Ah yes, of course. I actually saw this error first-hand when setting up the test environment.

>> Right now, there are four different IP addresses returned for the
>> target cloud service. For practical purposes, they are returned in a
>> random order. The traffic would ideally be spread over all of them.
>> Unfortunately it is evident both from the debug log and from the TCP
>> dump that Squid is using only one of the addresses at a time. The
>> amount of connections in the TIME_WAIT state for that single IP
>> address gets very close to the maximum defined by the
>> net.ipv4.ip_local_port_range sysctl.

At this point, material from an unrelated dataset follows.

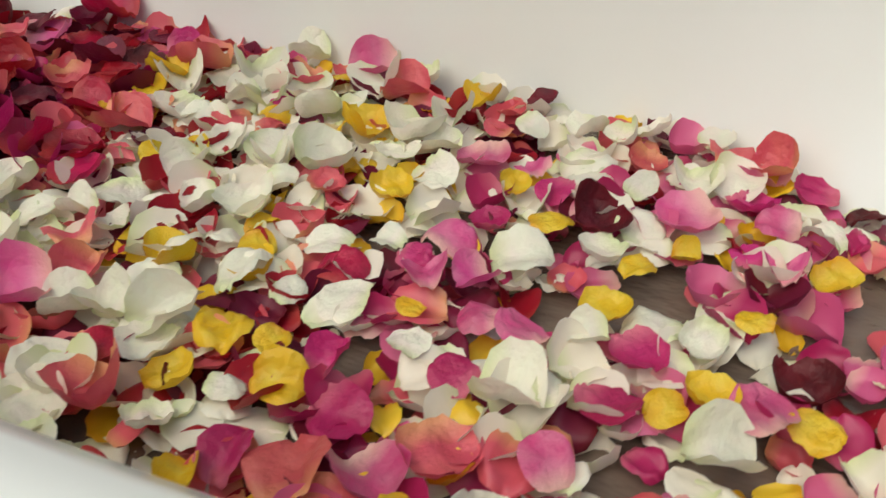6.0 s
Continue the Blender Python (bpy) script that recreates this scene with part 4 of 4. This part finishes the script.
sapling = empty("sapling", (0, 0, 0), "thin leafy twig with broad green leaves beside the stump", "sapling")
stem([(-0.90, -0.30, GROUND), (-0.84, -0.25, 0.02), (-0.793, -0.192, 0.082), (-0.734, -0.131, 0.118), (-0.686, -0.087, 0.149), (-0.631, -0.049, 0.169), (-0.597, -0.028, 0.183)], 0.0026, 0.0012, BARKG, sapling, 7, "twig")
stem([(-0.84, -0.25, 0.02), (-0.78, -0.11, 0.19), (-0.715, -0.052, 0.210), (-0.665, 0.004, 0.192), (-0.635, 0.03, 0.18)], 0.0022, 0.0012, BARKG, sapling, 7, "twig")
leaf(sapling, (-0.654, -0.067, 0.157), (-0.621, -0.097, 0.067), 0.500, LEAFG)
leaf(sapling, (-0.699, -0.121, 0.147), (-0.754, -0.208, 0.056), 0.450, LEAFG)
leaf(sapling, (-0.708, -0.108, 0.132), (-0.655, -0.061, 0.171), 0.450, LEAFG)
leaf(sapling, (-0.630, -0.051, 0.166), (-0.562, -0.009, 0.194), 0.420, LEAFG)
leaf(sapling, (-0.704, -0.047, 0.206), (-0.765, -0.076, 0.226), 0.400, LEAFG)
leaf(sapling, (-0.689, -0.061, 0.213), (-0.736, -0.117, 0.149), 0.500, LEAFG)
leaf(sapling, (-0.721, -0.094, 0.178), (-0.782, -0.155, 0.132), 0.500, LEAFG)
leaf(sapling, (-0.734, -0.134, 0.112), (-0.746, -0.195, 0.025), 0.500, LEAFG)

for base, tip, w in (((-0.155, 0.57, 0.575), (-0.142, 0.55, 0.475), 0.5), ((-0.105, 0.60, 0.58), (-0.118, 0.58, 0.48), 0.45), ((-0.075, 0.56, 0.56), (-0.066, 0.54, 0.468), 0.5),
                     ((-0.878, 0.40, 0.665), (-0.726, 0.405, 0.622), 0.36)):
    leaf(shrub, base, tip, w, LEAF if base[0] > -0.5 else LEAFD)
leaf(shrub, (-0.075, 0.385, 0.475), (-0.030, 0.365, 0.425), 0.5, LEAFB)
leaf(shrub, (-0.02, 0.47, 0.50), (-0.055, 0.45, 0.43), 0.5, LEAFB)

# fallen petals


def top_of(ob, x, y):
    """The place and slope of a rock's upper side at x, y."""
    m = ob.matrix_basis
    v = min((v for v in ob.data.vertices if (m.to_3x3() @ v.normal).z > 0.1), key=lambda v: ((m @ v.co).x - x) ** 2 + ((m @ v.co).y - y) ** 2)
    return (m @ v.co).z, (m.to_3x3() @ v.normal).normalized()


rnd = random.Random(3)
for c, x, y, z, size, rx, ry, rz in (("magenta", -0.277, -0.456, 0.094, 0.050, 0, 0, 80), ("magenta", -0.436, -0.593, 0.083, 0.046, 0, 0, 150), ("pink", -0.384, -0.606, 0.087, 0.050, 0, 0, 10),
                                     ("cream", -0.349, -0.598, 0.085, 0.040, 0, 0, 70), ("cream", -0.307, -0.601, 0.082, 0.034, 0, 0, 20), ("magenta", -0.77, 0.23, -0.105, 0.045, 10, 20, 40),
                                     ("red", -0.85, 0.06, 0.056, 0.05, 10, 0, 60), ("pink", -0.93, -0.30, -0.06, 0.045, 40, 0, 30), ("red", -0.84, -0.46, -0.10, 0.045, 20, 20, 10), ("magenta", -0.79, -0.53, -0.10, 0.045, 20, 0, 70)):
    ob = new("petal", PETAL_ME[(c, rnd.randrange(KINDS))])
    if z > 0.05:
        z, slope = top_of(big, x, y)
        ob.matrix_basis = (Matrix.Translation(Vector((x, y, z)) + slope * 0.006) @ slope.to_track_quat("Z", "Y").to_matrix().to_4x4() @ pose(0, 0, 0, 0, 0, rz)
                           @ Matrix.Diagonal((size, size, size * 0.6, 1)))
        tagged(ob, PETAL_LABEL[c] + " fallen on the grey boulder", "petal", "fallen petals")
        continue
    ob.matrix_basis = pose(x, y, z, rx, ry, rz) @ Matrix.Diagonal((size, size, size, 1))
    tagged(ob, PETAL_LABEL[c] + " fallen on the ground", "petal", "fallen petals")

# wood shavings on the deck
for k, (x, y, L, a) in enumerate(((-0.075, -0.278, 0.034, 10), (-0.058, -0.292, 0.020, 70), (-0.018, -0.297, 0.022, 25), (-0.012, -0.312, 0.016, 60), (0.03, -0.305, 0.018, -10), (-0.10, -0.27, 0.018, -20))):
    bm = bmesh.new()
    tube(bm, smooth_line([(-L / 2, 0, 0.002), (-L / 5, 0.004, 0.0045), (L / 5, -0.002, 0.003), (L / 2, 0.003, 0.002)], 3), [0.001, 0.002, 0.0028, 0.002, 0.0032, 0.0022, 0.003, 0.002, 0.0018, 0.001], 5, 0.5)
    ob = new("wood_shaving", mesh_of(bm, "wood_shaving", SHAVE, False))
    ob.matrix_basis = pose(x, y, 0, 0, 0, a)
    tagged(ob, "pale dry wood shaving lying on the deck boards", "shaving", "wood shavings")

# ---- ivy, litter and ground cover ----


def ivy_template(seed, lobes=5):
    rnd = random.Random(seed)
    pts = [(0, 0, 0)]
    shape = [(0.0, -0.02), (0.24, -0.17), (0.44, -0.06), (0.47, 0.10), (0.62, 0.34), (0.40, 0.44), (0.25, 0.60), (0.13, 0.84), (0.0, 1.0)]
    right = [(x * rnd.uniform(0.9, 1.1), y + rnd.uniform(-0.03, 0.03)) for x, y in shape[1:-1]]
    left = [(-x * rnd.uniform(0.9, 1.1), y + rnd.uniform(-0.03, 0.03)) for x, y in shape[1:-1]][::-1]
    ring = [shape[0]] + right + [shape[-1]] + left
    vs = [(0, 0.28, 0.05)] + [(x, y, -0.22 * abs(x) - 0.14 * max(0, y - 0.3) + rnd.uniform(-0.035, 0.035)) for x, y in ring]
    n = len(ring)
    return np.array(vs), [(0, 1 + k, 1 + (k + 1) % n) for k in range(n)]


IVY_T = [ivy_template(s) for s in range(5)]
rnd = random.Random(21)


def ivy_pose(s, z, out, size):
    """A leaf hanging from the wall, tip down, its face up and out."""
    p = on_wall(s, z, out)
    low = max(0.0, min(1.0, (0.6 - z) / 0.7))
    up = rnd.uniform(0.0, 0.55) + low * rnd.uniform(0.3, 0.9)
    face = Vector((rnd.gauss(0, 0.35), -1, up)).normalized()
    down = Vector((rnd.gauss(0, 0.45), -0.25, -1))
    y = (down - face * down.dot(face)).normalized()
    x = y.cross(face)
    return Matrix.Translation(p) @ Matrix((x, y, face)).transposed().to_4x4() @ Matrix.Diagonal((size, size, size, 1))


def ivy_out(s, z):
    """How far the ivy stands off the wall: bulging, and sprawling forward at its foot."""
    foot = max(0.0, 0.30 - z) / 0.6
    return 0.06 + 0.10 * (0.5 + noise.noise(Vector((s * 1.6, z * 1.6, 0)))) + 1.5 * foot ** 1.3


ivy = empty("ivy", (0, 0, 0), "dense dark green ivy covering the garden wall", "ivy")
poses, singles = [], []
for k in range(16500):
    s, z = rnd.uniform(-4.3, 2.2), rnd.uniform(-0.42, 2.6)
    if noise.noise(Vector((s * 2.3, z * 2.3, 5))) > 0.45 and rnd.random() < 0.6:
        continue
    size = rnd.uniform(0.04, 0.10)
    m = ivy_pose(s, z, ivy_out(s, z) + rnd.uniform(-0.03, 0.05), size)
    if -0.75 < s < 0.55 and 0.0 < z < 1.1 and len(singles) < 290 and rnd.random() < 0.25:
        singles.append((rnd.randrange(5), m))
    else:
        poses.append((rnd.randrange(5), m))
for k in range(2600):
    x, y = rnd.uniform(-3.2, 0.9), rnd.uniform(2.5, 3.9)
    if rnd.random() > (y - 2.2) / 1.2:
        continue
    size = rnd.uniform(0.05, 0.09)
    poses.append((rnd.randrange(5), Matrix.Translation((x, y, ground_height(x, y) + rnd.uniform(0.03, 0.10) + 0.12 * max(0, y - 3.2)))
                  @ Euler((rnd.gauss(0.75, 0.3), rnd.gauss(0, 0.35), rnd.gauss(math.pi, 0.6))).to_matrix().to_4x4() @ Matrix.Diagonal((size, size, size, 1))))
rest = new("foliage", joined("foliage", IVY_T, poses, IVY))
rest.parent = ivy
tagged(rest, kind="stuff")
IVY_ME = [as_mesh("ivy_leaf", t, IVYP) for t in IVY_T]
for k, m in singles:
    piece("ivy_leaf", IVY_ME[k], ivy, m)
bm = bmesh.new()
for k in range(60):
    s, z = rnd.uniform(-3, 2), -0.3
    pts = []
    for q in range(6):
        pts.append(on_wall(s, z, 0.03 + rnd.uniform(0, 0.03)))
        s += rnd.uniform(-0.18, 0.18)
        z += rnd.uniform(0.25, 0.5)
    tube(bm, smooth_line(pts, 4), rnd.uniform(0.003, 0.008), 5)
part("vine", bm, BARK, ivy, "brown woody vines")

poses = []
for k in range(420):
    s = rnd.gauss(0.6, 0.35)
    z = -0.40 + abs(rnd.gauss(0, 0.16))
    poses.append((rnd.randrange(5), ivy_pose(s, z, ivy_out(s, z) + rnd.uniform(0.02, 0.10), rnd.uniform(0.025, 0.05))))
for k in range(130):
    s, z = rnd.uniform(-1.2, -0.3), rnd.uniform(-0.35, 0.02)
    poses.append((rnd.randrange(5), ivy_pose(s, z, ivy_out(s, z) + rnd.uniform(0.02, 0.12), rnd.uniform(0.03, 0.055))))
for k in range(70):
    s, z = rnd.gauss(0.10, 0.10), rnd.uniform(0.45, 1.9)
    s += 0.12 * math.sin(z * 4)
    poses.append((rnd.randrange(5), ivy_pose(s, z, ivy_out(s, z) + rnd.uniform(0.03, 0.07), rnd.uniform(0.025, 0.05))))
tagged(new("young_ivy", joined("young_ivy", IVY_T, poses, IVYG)), "bright young ivy shoots at the foot of the wall", "ivy", kind="stuff")

# withered brown leaves caught in the ivy
poses = []
for cs, cz, spread, n in ((-0.70, 1.06, 0.16, 60), (-0.36, 0.78, 0.14, 50), (0.30, 0.62, 0.2, 20), (-1.6, 0.9, 0.4, 30)):
    for k in range(n):
        s, z = rnd.gauss(cs, spread), rnd.gauss(cz, spread * 0.7)
        poses.append((rnd.randrange(5), ivy_pose(s, z, ivy_out(s, z) + rnd.uniform(-0.01, 0.06), rnd.uniform(0.035, 0.075))))
tagged(new("withered_ivy", joined("withered_ivy", IVY_T, poses, WITHERED)), "withered reddish brown leaves among the ivy", "ivy", kind="stuff")



def lie(x, y, size, lift=0.01, tilt=0.35):
    return (Matrix.Translation((x, y, ground_height(x, y) + lift)) @ Euler((rnd.gauss(0, tilt), rnd.gauss(0, tilt), rnd.uniform(0, 6.28))).to_matrix().to_4x4()
            @ Matrix.Diagonal((size, size, size, 1)))


LITTER_T = []
for s in range(6):
    q = random.Random(s + 40)
    ring = [(math.cos(a) * (0.28 + 0.12 * q.random()), 0.5 * math.sin(a) * (0.85 + 0.3 * q.random())) for a in [2 * math.pi * k / 8 for k in range(8)]]
    LITTER_T.append((np.array([(0, 0, 0.0)] + [(x, y, 0.18 * q.uniform(-0.5, 1)) for x, y in ring]), [(0, 1 + k, 1 + (k + 1) % 8) for k in range(8)]))
for s in range(3):
    q = random.Random(s + 70)
    w = 0.05 + 0.03 * s
    LITTER_T.append((np.array([(-w, -1, 0.02), (w, -1, 0.03), (w * 1.2 + 0.08 * s, 0, 0.12), (-w * 1.2 + 0.08 * s, 0, 0.10), (w * 0.6, 1, 0.0), (-w * 0.6, 1, 0.02)]), [(0, 1, 2, 3), (3, 2, 4, 5)]))
poses = []
while len(poses) < 17000:
    x, y = rnd.uniform(-2.6, -0.45), rnd.uniform(-0.9, 2.6)
    if x > -0.58 and y > -0.36 and y < 0.55:
        continue
    poses.append((rnd.choice((0, 1, 2, 3, 4, 5, 6, 7, 7, 8)), lie(x, y, rnd.uniform(0.008, 0.026) if rnd.random() < 0.93 else rnd.uniform(0.03, 0.06), rnd.uniform(0.002, 0.016), 0.45)))
for k in range(700):
    poses.append((rnd.randrange(6), lie(rnd.uniform(-0.6, 1.2), rnd.uniform(0.55, 2.4), rnd.uniform(0.03, 0.06), 0.008)))
tagged(new("leaf_litter", joined("leaf_litter", LITTER_T, poses, LITTER)), "dry brown fallen leaves and wood chips on the soil", "leaves", kind="stuff")

poses = []
for cx, cy, sx, sy, n in ((-0.95, -0.45, 0.10, 0.10, 70), (-0.715, -0.43, 0.035, 0.035, 34), (-0.66, -0.42, 0.03, 0.03, 12), (-1.05, -0.15, 0.1, 0.12, 40), (-1.25, 0.1, 0.2, 0.3, 70), (-1.5, 1.5, 0.4, 0.45, 420), (-0.75, 0.32, 0.12, 0.2, 45), (-1.0, 1.7, 0.4, 0.4, 260), (-0.9, -0.7, 0.1, 0.1, 40), (-1.36, 0.5, 0.16, 0.16, 150), (-1.22, 0.62, 0.1, 0.1, 60), (-1.2, 1.2, 0.15, 0.15, 110), (-0.92, -0.42, 0.06, 0.06, 40), (-0.78, -0.56, 0.06, 0.05, 30)):
    for k in range(n):
        x, y = rnd.gauss(cx, sx), rnd.gauss(cy, sy)
        if x > -0.6 and -0.37 < y < 0.55:
            continue
        poses.append((rnd.randrange(5), lie(x, y, rnd.uniform(0.028, 0.055), rnd.uniform(0.015, 0.06), 0.4)))
tagged(new("ground_ivy", joined("ground_ivy", IVY_T, poses, IVYG)), "low green ivy leaves creeping over the soil", "ivy", kind="stuff")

After a while (a minute or so in
>> the recording) this address changes presumably in response to a new
>> DNS query result.
> 
> In theory, Squid should round-robin across all destination IP addresses
> for a single host name. If your Squid v3 does not, it is probably a
> Squid bug that can be fixed [by upgrading].
> 
> Said that, IIRC, the notion of "round robin" is rather vague in Squid
> because there are several places where an IP may be requested for the
> same host name inside the same transaction. I would not be surprised if
> that low-level round-robin behavior results in the same IP being used
> for most transactions in some environments (until an error or a new DNS
> query reshuffles the IPs). Debugging logs may expose this problem.

I looked into this further. All our tcp dumps so far show the same: Squid uses (almost always) exactly one remote address at a time. The increasing delays start right after Squid has switched to a new remote IP and last precisely until another switch happens (typically the next one). The problem does not occur every time and is not limited to a single target IP.

Now that I know that this is not expected and is possibly related to a bug, I’ll look into upgrading Squid from the platform default.

>> One possible workaround that I can think of is setting a short
>> positive_dns_ttl, but this doesn’t fully guarantee an even
>> distribution, now does it?
> 
> No, it does not. Moreover, Squid v3 had some TTL handling bugs that were
> fixed (in v4 and later code) by the Happy Eyeballs project. Taking all
> the known problems into the account, it is difficult for me to predict
> the effect of changing TTLs. Said that, it does not hurt to try! Maybe
> you will be lucky, and a simple configuration change will remove the
> cause of increasing transaction delays.

Thank you very much for your informed and timely replies!

I’ll report our results here.

Best,

-- 
Ilari Laitinen